元々一緒に観にいこうと約束していた妻や娘と来なくて良かったと思った。

(この後あんまり作品と関係ない自分語りです)

平成ライダーの4作目である555が放映された2003年は娘は4歳、長男は2歳になったばかりで、妻は次男を身ごもっていた。
自身の転勤で地元から離れた雪深い町で暮らす子供たちの娯楽といえば、テレビと、休みの日に家族で行く大きなショッピングモールぐらいである。
子供の時に仮面ライダー大好きだったわたくしがおもちゃ屋さんで555のベルトを息子に買い与え喜ぶ姿を見るのは何よりも幸せな時間だった。
その後、次男が小学校に入学した2010年から、わたくしは単身赴任となり今に至る。
子供たちの小中高を傍で見ることなく、今は三人とも成人してそれぞれの道を歩んでいる。

閑話休題

555は仮面ライダーの原点でもある「異形となってしまった者の哀しみ」が色濃く出た重く暗い作品である。
正義と悪という二極化でもなく、敵は味方となり味方は敵ともなっていく。
しかしながら7人の若者たちがもがき苦しみながらも未来を見て進んでいく光り輝く群像劇でもあった。
とても好きな作品だけに20年ぶりの正統続編は嬉しくもあり心配でもあった。

結果、観終わった後にベソベソと泣いている始末である。

65分という短い時間だったため、キャラクターたちの感情の変化や行動が唐突すぎる印象で「いやいやどうしてそうなる!」と突っ込んでばかりだった。
もう少し長尺でゆっくりと一つ一つのシーンを描いて欲しかった。
またシリアスとコミカルの同居は良いのだが、今作は子供向けではなく当時子供だった、そしてその子の親だったわたくしたち世代への555のその後を描いているわけだから、この時代におけるオルフェノクについてを深堀りして「人間とは?」にもっと焦点をあてて欲しかったとも思う。

と勝手なこと言ってはいるが、ラストバトルのシーンで主人公の乾巧が「わかってんじゃねえか!」とセリフを放った瞬間、もうボロボロ泣いていた。
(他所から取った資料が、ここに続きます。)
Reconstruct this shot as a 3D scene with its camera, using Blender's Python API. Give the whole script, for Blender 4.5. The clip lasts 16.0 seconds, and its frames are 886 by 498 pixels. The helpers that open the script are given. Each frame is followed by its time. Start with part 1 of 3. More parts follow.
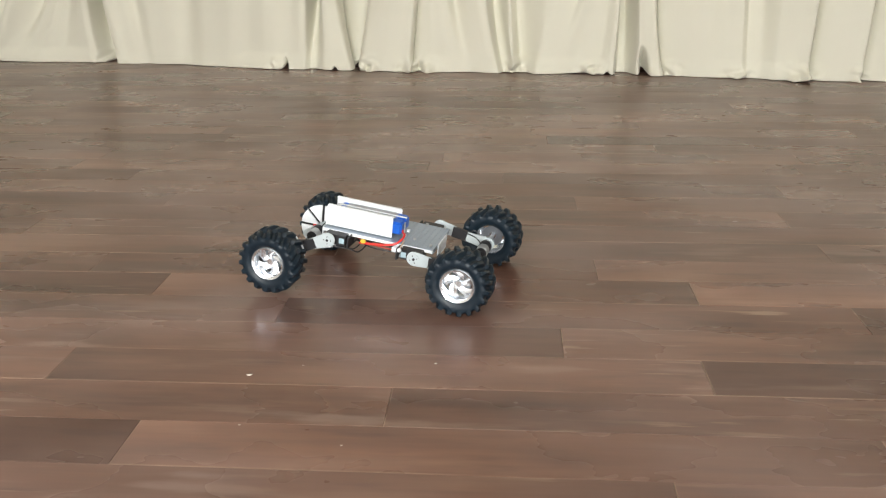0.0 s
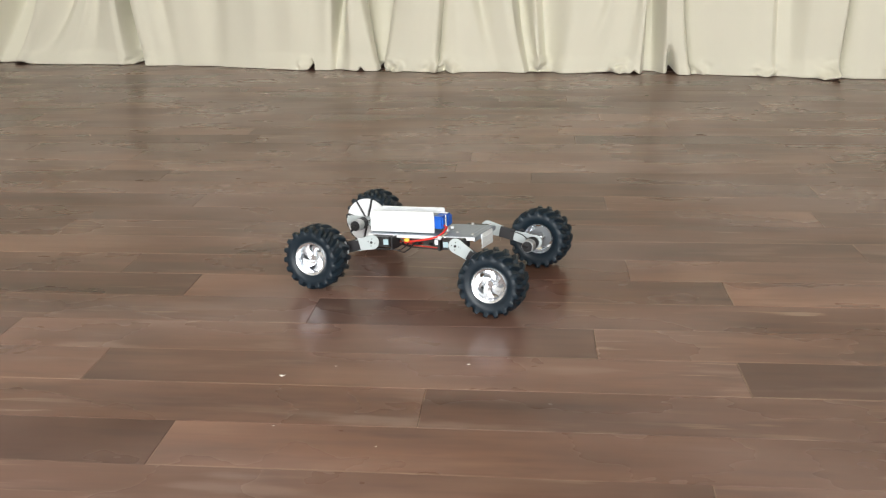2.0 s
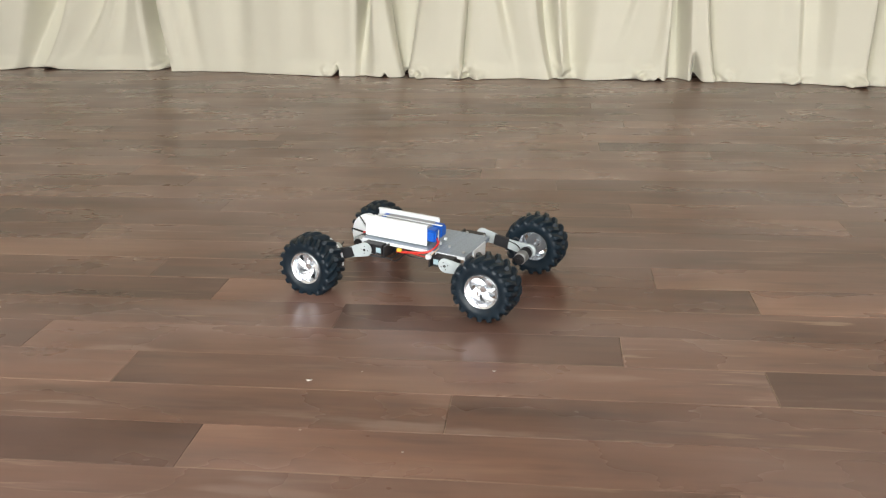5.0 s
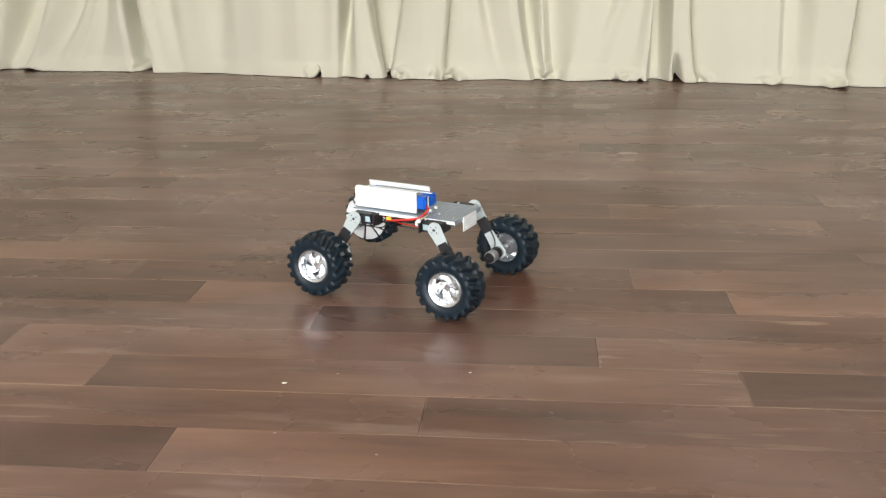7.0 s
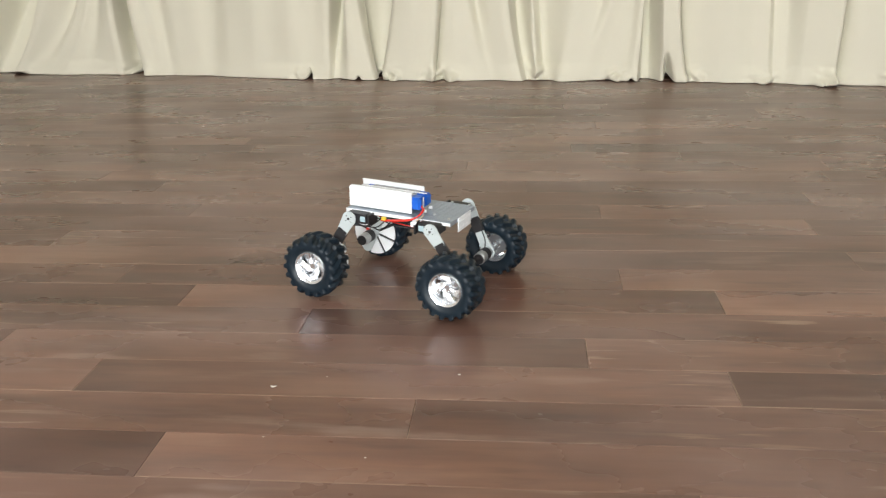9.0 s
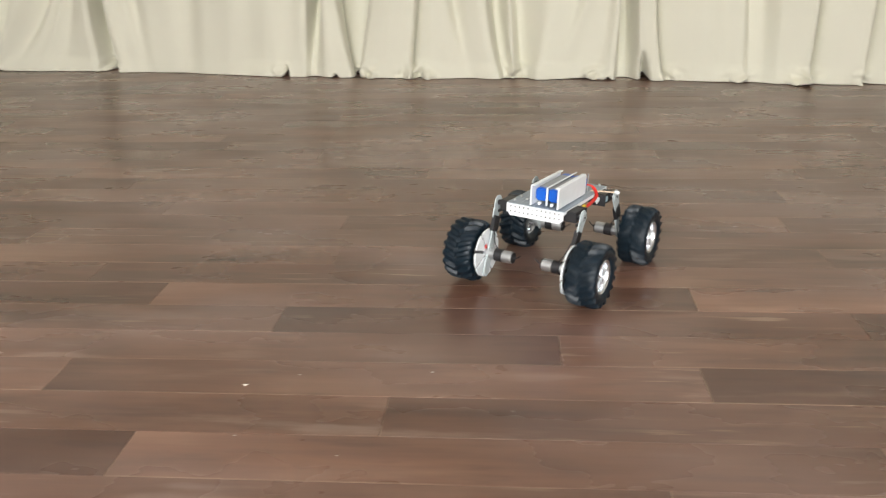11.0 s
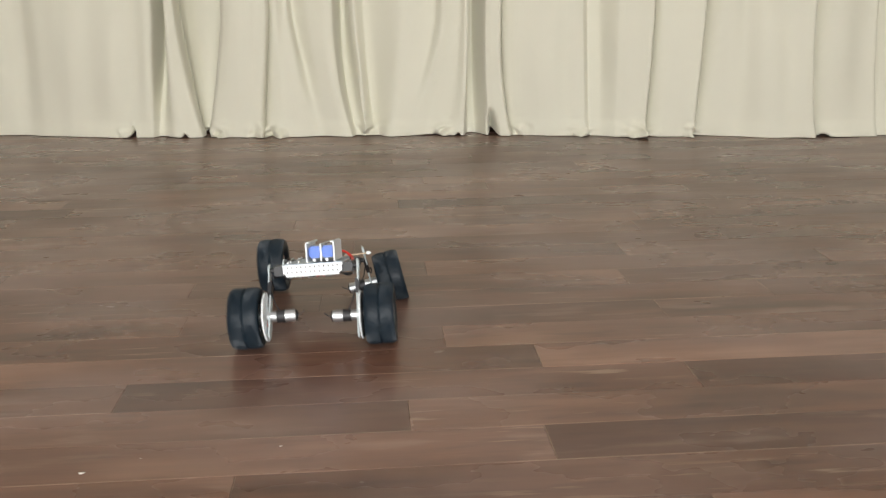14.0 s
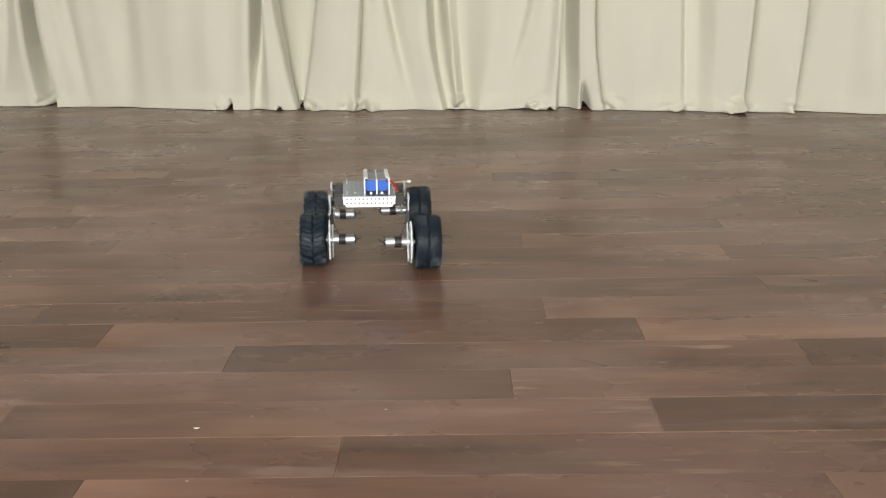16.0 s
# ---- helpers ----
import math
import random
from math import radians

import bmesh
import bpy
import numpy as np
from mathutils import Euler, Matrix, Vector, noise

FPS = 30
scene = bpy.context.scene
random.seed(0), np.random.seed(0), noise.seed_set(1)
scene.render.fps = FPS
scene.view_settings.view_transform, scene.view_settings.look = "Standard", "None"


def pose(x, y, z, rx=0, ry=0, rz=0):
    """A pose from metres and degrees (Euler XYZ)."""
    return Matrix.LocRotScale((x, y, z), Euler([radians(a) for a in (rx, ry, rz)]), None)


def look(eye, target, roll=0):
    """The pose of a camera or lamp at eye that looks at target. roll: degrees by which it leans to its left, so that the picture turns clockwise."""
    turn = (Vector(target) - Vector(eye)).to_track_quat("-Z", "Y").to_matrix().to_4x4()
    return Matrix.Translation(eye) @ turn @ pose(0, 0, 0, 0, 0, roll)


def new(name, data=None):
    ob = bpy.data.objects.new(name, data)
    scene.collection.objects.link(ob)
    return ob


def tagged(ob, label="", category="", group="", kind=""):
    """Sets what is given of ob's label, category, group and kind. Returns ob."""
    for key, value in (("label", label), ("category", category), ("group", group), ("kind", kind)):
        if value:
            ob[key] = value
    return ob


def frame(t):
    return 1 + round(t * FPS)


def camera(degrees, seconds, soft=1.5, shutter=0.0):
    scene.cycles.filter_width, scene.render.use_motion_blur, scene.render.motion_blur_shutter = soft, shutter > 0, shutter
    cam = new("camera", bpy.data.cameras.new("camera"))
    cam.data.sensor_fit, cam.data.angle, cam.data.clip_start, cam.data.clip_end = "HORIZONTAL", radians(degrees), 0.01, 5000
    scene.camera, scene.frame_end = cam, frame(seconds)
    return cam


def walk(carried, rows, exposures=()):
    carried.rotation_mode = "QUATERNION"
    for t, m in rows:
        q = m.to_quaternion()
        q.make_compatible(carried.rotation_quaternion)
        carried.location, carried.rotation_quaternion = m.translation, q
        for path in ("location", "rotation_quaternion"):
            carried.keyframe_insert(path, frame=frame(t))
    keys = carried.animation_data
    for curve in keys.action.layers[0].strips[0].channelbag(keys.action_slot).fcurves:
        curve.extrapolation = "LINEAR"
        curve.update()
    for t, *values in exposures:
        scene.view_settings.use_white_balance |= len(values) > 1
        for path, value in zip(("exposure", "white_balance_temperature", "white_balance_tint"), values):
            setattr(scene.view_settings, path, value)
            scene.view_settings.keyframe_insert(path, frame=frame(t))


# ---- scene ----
cam = camera(51.8, 16.0, soft=1.2, shutter=0.5)
PATH = [
    (0, (-0.09, 0.203, 0.649), (-0.227, 2.076, -0.039), -0.6),
    (0.5, (-0.092, 0.201, 0.651), (-0.225, 2.074, -0.04), -0.6),
    (1, (-0.095, 0.202, 0.65), (-0.245, 2.074, -0.039), -0.8),
    (1.5, (-0.099, 0.204, 0.648), (-0.271, 2.074, -0.039), -1.0),
    (2, (-0.106, 0.207, 0.648), (-0.292, 2.076, -0.039), -1.2),
    (2.5, (-0.111, 0.203, 0.65), (-0.323, 2.074, -0.025), -1.3),
    (3, (-0.115, 0.2, 0.65), (-0.343, 2.07, -0.022), -1.3),
    (3.5, (-0.118, 0.202, 0.651), (-0.357, 2.07, -0.021), -1.6),
    (4, (-0.117, 0.203, 0.649), (-0.357, 2.071, -0.024), -1.4),
    (6.5, (-0.106, 0.203, 0.652), (-0.318, 2.074, -0.022), -1.2),
    (7, (-0.097, 0.206, 0.651), (-0.3, 2.078, -0.022), -1.2),
    (7.5, (-0.089, 0.208, 0.654), (-0.279, 2.081, -0.022), -1.3),
    (8, (-0.089, 0.208, 0.655), (-0.276, 2.082, -0.018), -1.4),
    (8.5, (-0.088, 0.208, 0.653), (-0.28, 2.082, -0.019), -1.5),
    (10.8, (-0.083, 0.208, 0.654), (-0.268, 2.081, -0.022), -1.4),
    (11, (-0.077, 0.21, 0.651), (-0.225, 2.087, -0.026), -1.1),
    (11.5, (-0.04, 0.215, 0.652), (-0.064, 2.096, -0.028), -0.3),
    (12, (-0.009, 0.219, 0.659), (0.156, 2.094, -0.016), 0.5),
    (12.5, (-0.017, 0.22, 0.666), (0.176, 2.099, 0.008), 0.0),
    (13, (-0.03, 0.215, 0.682), (0.129, 2.108, 0.056), -0.5),
    (13.5, (-0.031, 0.211, 0.688), (0.144, 2.115, 0.101), -0.5),
    (14, (-0.041, 0.21, 0.681), (0.104, 2.119, 0.102), -0.6),
    (14.5, (-0.056, 0.212, 0.667), (0.031, 2.122, 0.079), -0.8),
    (15, (-0.062, 0.21, 0.661), (-0.017, 2.111, 0.043), -0.8),
    (15.5, (-0.072, 0.208, 0.664), (-0.067, 2.107, 0.037), -1.0),
    (16, (-0.084, 0.206, 0.668), (-0.113, 2.106, 0.045), -1.1),
]
walk(cam, [(t, look(eye, target, roll)) for t, eye, target, roll in PATH], exposures=[(0, -0.12), (11.0, -0.11), (12.2, -0.11), (13.0, -0.10), (13.5, -0.20), (14.0, -0.27), (15.0, -0.29), (16, -0.27)])

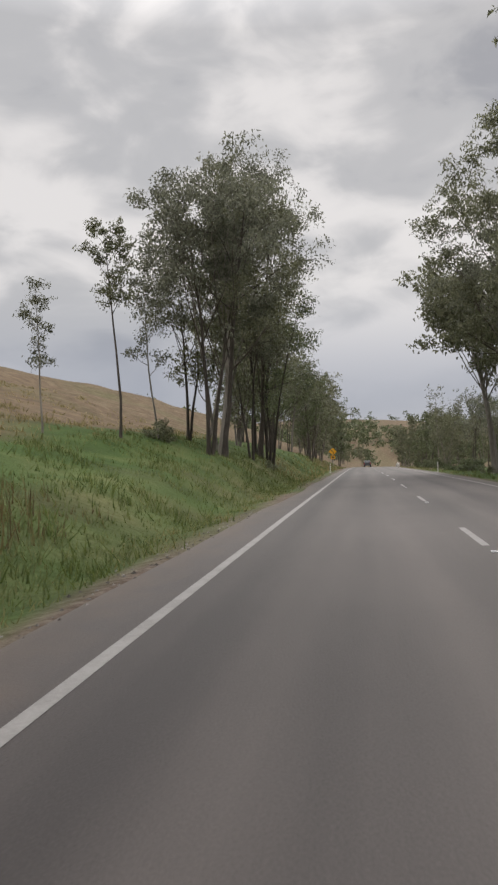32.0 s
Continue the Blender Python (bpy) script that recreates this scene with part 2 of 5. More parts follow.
def ground_material():
    """Grass and soil by what grows where: vertex colours name green grass (r), dry pasture (g) and gravel (b)."""
    m = bpy.data.materials.new("grassland")
    m.use_nodes = True
    nt = m.node_tree
    link = nt.links.new
    b = nt.nodes["Principled BSDF"]
    at = nt.nodes.new("ShaderNodeAttribute")
    at.attribute_name = "cover"
    sep = nt.nodes.new("ShaderNodeSeparateColor")
    link(at.outputs["Color"], sep.inputs[0])
    co = nt.nodes.new("ShaderNodeTexCoord")

    def ramp(scale, detail, colours, rough=0.6, lo=0.32, hi=0.68, stretch=(1, 1, 1)):
        mp = nt.nodes.new("ShaderNodeMapping")
        mp.inputs["Scale"].default_value = stretch
        link(co.outputs["Object"], mp.inputs[0])
        n = nt.nodes.new("ShaderNodeTexNoise")
        n.inputs["Scale"].default_value, n.inputs["Detail"].default_value, n.inputs["Roughness"].default_value = scale, detail, rough
        link(mp.outputs[0], n.inputs["Vector"])
        r = nt.nodes.new("ShaderNodeValToRGB")
        e = r.color_ramp.elements
        for i, c in enumerate(colours):
            pos = lo + (hi - lo) * i / (len(colours) - 1)
            if i < 2:
                e[i].position, e[i].color = pos, (*c, 1)
            else:
                e.new(pos).color = (*c, 1)
        link(n.outputs["Fac"], r.inputs[0])
        return r.outputs[0], n.outputs["Fac"]

    def blend(f, a, bb):
        n = nt.nodes.new("ShaderNodeMix")
        n.data_type = "RGBA"
        link(f, n.inputs["Factor"])
        link(a, n.inputs["A"])
        link(bb, n.inputs["B"])
        return n.outputs["Result"]

    green, _ = ramp(0.35, 6, [(0.027, 0.047, 0.012), (0.047, 0.076, 0.02), (0.09, 0.102, 0.038)])
    dry, _ = ramp(0.5, 7, [(0.06, 0.041, 0.025), (0.1, 0.07, 0.043), (0.152, 0.115, 0.073)], 0.7, stretch=(1, 1, 3))
    soil, _ = ramp(3.0, 6, [(0.056, 0.039, 0.029), (0.102, 0.078, 0.061), (0.16, 0.134, 0.11)], 0.7)
    base = blend(sep.outputs[1], green, dry)
    base = blend(sep.outputs[2], base, soil)
    link(base, b.inputs["Base Color"])
    b.inputs["Roughness"].default_value = 0.95
    b.inputs["Specular IOR Level"].default_value = 0.1
    n = nt.nodes.new("ShaderNodeTexNoise")
    n.inputs["Scale"].default_value, n.inputs["Detail"].default_value = 5.0, 6
    link(co.outputs["Object"], n.inputs["Vector"])
    bp = nt.nodes.new("ShaderNodeBump")
    bp.inputs["Strength"].default_value, bp.inputs["Distance"].default_value = 0.7, 0.15
    link(n.outputs["Fac"], bp.inputs["Height"])
    link(bp.outputs[0], b.inputs["Normal"])
    return m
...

制作の皆様、わかってんじゃねえか!!!と。555はこうでなきゃ!
「闇を切り裂き、光をもたらす」それが555!
そこから一気に2003年の頃の子供たちとの思い出が蘇ってきて、エンタテイメントってすごいなと感慨深くなっていた。
自分の人生にほっこりとした幸せな記憶を作ってくれてたんだな。と

「今回別に劇場では見なくていいやー」と言っていた二人の息子も、いずれは子を持ちライダーベルトを買い与えるのかな?